Ken Keathley: Notes from Dabar and a Baptist's Hope

Reproductively compatible beings with whom Adam’s offspring eventually interbreed.

Yes, that is a distinction between the RTB and a GA.

The RTB position seems self-contradictory, especially because they think Adam and Eve were specially created. If God had done that, there is every reason to believe he could have created them in such a way that they could not interbreed with Denisovans and Neanderthals. He did not. Why not? There is no really good reason for that, and it is going to come again soon elsewhere: A Science Fiction Riddle. The fact that the can interbreed (and the barriers to interbreeding are debatable regardless) seems like de facto evidence that God wanted them to interbreed. That leads to some deep incoherence in the RTB position.

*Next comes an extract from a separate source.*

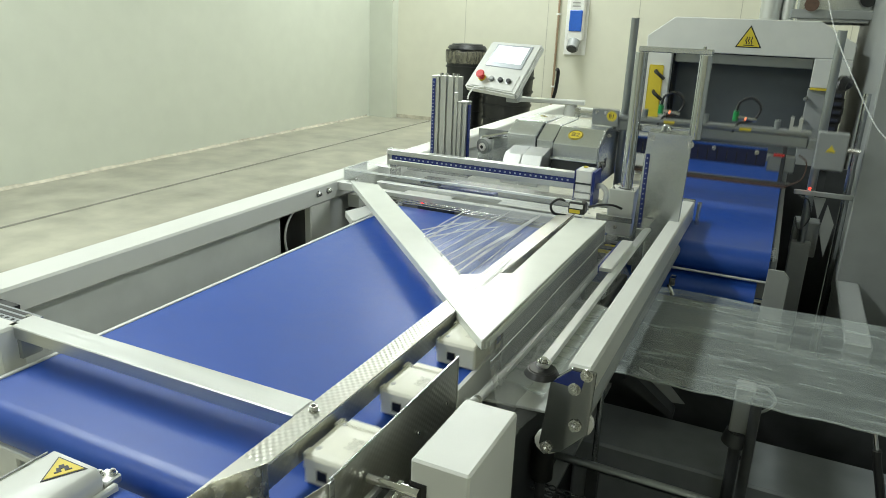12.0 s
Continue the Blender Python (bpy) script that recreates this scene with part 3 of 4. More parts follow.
def sensor_rail():
    s = thing("sensor_rail", -0.98, 2.2, 0.96, "aluminium extrusion rail with blue groove cover and clamp block", "rail")
    extrusion_x("rail", -1.297, -0.664, 2.19, 0.975, 1.024, 0.03, "anodised grooved aluminium profile", s)
    part("end_cap", box(-1.301, -1.2975, 2.188, 2.222, 0.972, 1.027, 0.001), M_WHITEPL, s)
    part("stand", box(-1.30, -1.275, 2.205, 2.24, 0.928, 0.974, 0.002), M_DARK, s)
    part("stand_foot", box(-1.345, -1.27, 2.20, 2.245, 0.960, 0.964, 0.001), M_ALU, s)
    part("clamp_block", box(-0.660, -0.612, 2.165, 2.225, 0.955, 1.040, 0.003), M_WHITEPL, s, "white clamp block")
    part("clamp_side", box(-0.6635, -0.6605, 2.163, 2.227, 0.945, 1.038, 0.001), M_BLUE, s, "blue side plate")
    part("clamp_side", box(-0.6115, -0.603, 2.163, 2.235, 0.935, 1.038, 0.001), M_BLUE, s, "blue side plate")
    bm = None
    for z in (0.972, 0.998):
        bm = box(-0.659, -0.613, 2.1632, 2.1648, z, z + 0.005, 0, bm)
    part("clamp_grooves", bm, M_DARK, s)
    part("yellow_tab", box(-0.648, -0.636, 2.20, 2.21, 1.0405, 1.045, 0.001), M_YELLOW, s)
    part("elbow", tube(arc([(-0.605, 2.20, 0.99), (-0.585, 2.19, 0.995), (-0.572, 2.19, 0.975), (-0.575, 2.19, 0.94)], 6), 0.008), M_WHITEPL, s, smooth=True)
    e = thing("product_sensor", -0.635, 2.12, 0.93, "black optical sensor with a yellow label and cable", "sensor")
    part("body", box(-0.650, -0.606, 2.105, 2.135, 0.934, 0.965, 0.003), M_BLACK, e)
    part("label", box(-0.646, -0.618, 2.1035, 2.1048, 0.937, 0.946), M_YELLOW, e)
    part("grey_top", box(-0.646, -0.611, 2.1035, 2.1048, 0.950, 0.961), M_WHITEPL, e)
    part("cable", tube(arc([(-0.655, 2.12, 0.962), (-0.68, 2.11, 0.966), (-0.695, 2.10, 0.95), (-0.685, 2.10, 0.93), (-0.655, 2.11, 0.926)], 6), 0.0035), M_BLACK, e, smooth=True)
    part("lead", tube(arc([(-0.60, 2.12, 0.955), (-0.57, 2.12, 0.965), (-0.54, 2.13, 0.966), (-0.52, 2.15, 0.955)], 6), 0.003), M_BLACK, e, smooth=True)
    e.location += Vector((0.034, -0.156, 0.032))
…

@vjtorley somewhat avoids this problem by saying Adam and Eve were not specially created. So it is a hang over from common descent that allows them to interbreed. Still God could have made them infertile, but He didn’t. Why not? I’m not sure there is a good reason.

GA just goes the other direction, making a natural theology argument that if they can interbreed, then God originally intended it. That seems to be the most coherent theological position, at least to me.

Notice, all cases include interbreeding. In all cases, there are people outside the garden. We are just theologically thinking about it in different ways. And, I would add, GA is doing it head on, but RTB is treating it like a footnote. The fact that they don’t announce interbreeding up front does not some how reduce the significance of the fact that they include it in their model.